[Records for processing start]

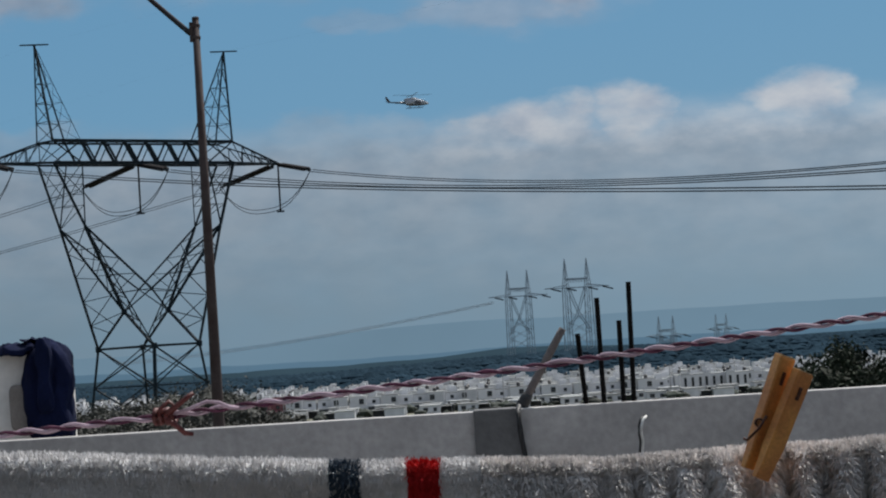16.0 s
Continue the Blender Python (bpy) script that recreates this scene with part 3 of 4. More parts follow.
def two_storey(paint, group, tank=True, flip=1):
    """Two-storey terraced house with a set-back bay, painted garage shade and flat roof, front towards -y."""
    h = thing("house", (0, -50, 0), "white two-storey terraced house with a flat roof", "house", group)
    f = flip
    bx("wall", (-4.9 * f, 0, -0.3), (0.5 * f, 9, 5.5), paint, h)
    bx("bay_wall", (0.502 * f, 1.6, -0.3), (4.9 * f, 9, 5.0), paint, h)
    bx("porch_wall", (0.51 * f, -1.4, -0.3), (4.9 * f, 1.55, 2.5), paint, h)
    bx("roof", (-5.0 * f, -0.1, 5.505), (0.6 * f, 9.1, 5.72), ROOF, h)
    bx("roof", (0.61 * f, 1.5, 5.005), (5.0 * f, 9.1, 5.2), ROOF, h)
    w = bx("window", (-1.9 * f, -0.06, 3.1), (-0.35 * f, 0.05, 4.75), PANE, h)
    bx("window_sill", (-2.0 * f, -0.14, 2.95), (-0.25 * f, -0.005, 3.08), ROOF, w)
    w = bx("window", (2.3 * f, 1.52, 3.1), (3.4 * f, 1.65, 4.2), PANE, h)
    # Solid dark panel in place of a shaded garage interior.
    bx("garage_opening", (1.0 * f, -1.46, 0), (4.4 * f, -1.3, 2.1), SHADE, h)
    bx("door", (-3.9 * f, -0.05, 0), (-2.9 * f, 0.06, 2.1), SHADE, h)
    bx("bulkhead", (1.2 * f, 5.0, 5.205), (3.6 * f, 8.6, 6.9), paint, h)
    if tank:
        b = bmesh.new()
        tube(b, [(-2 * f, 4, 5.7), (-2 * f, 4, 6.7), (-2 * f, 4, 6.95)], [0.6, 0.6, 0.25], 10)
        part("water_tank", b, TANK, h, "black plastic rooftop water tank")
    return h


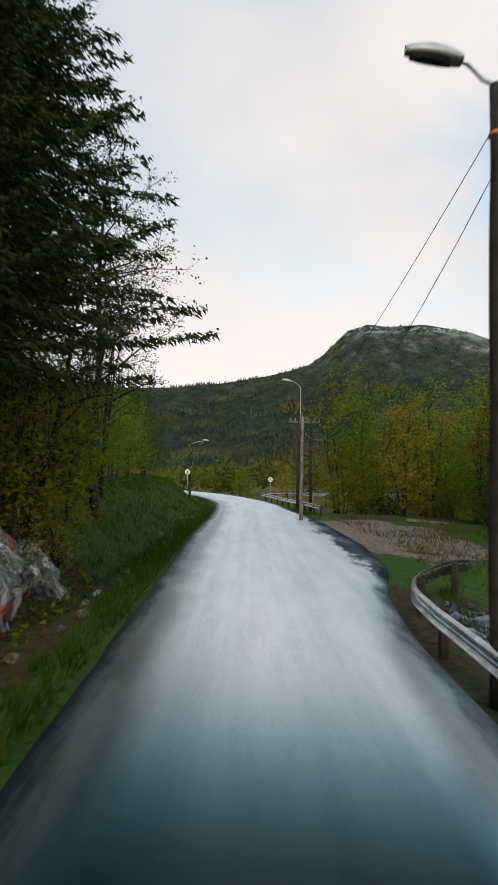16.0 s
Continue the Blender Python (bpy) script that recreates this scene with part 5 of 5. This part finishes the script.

[Records for processing end]

> **Set problem**:
Pull every line containing the word "that" out of the material and copy it.

> **In response**:
Continue the Blender Python (bpy) script that recreates this scene with part 3 of 4. More parts follow.
Continue the Blender Python (bpy) script that recreates this scene with part 5 of 5. This part finishes the script.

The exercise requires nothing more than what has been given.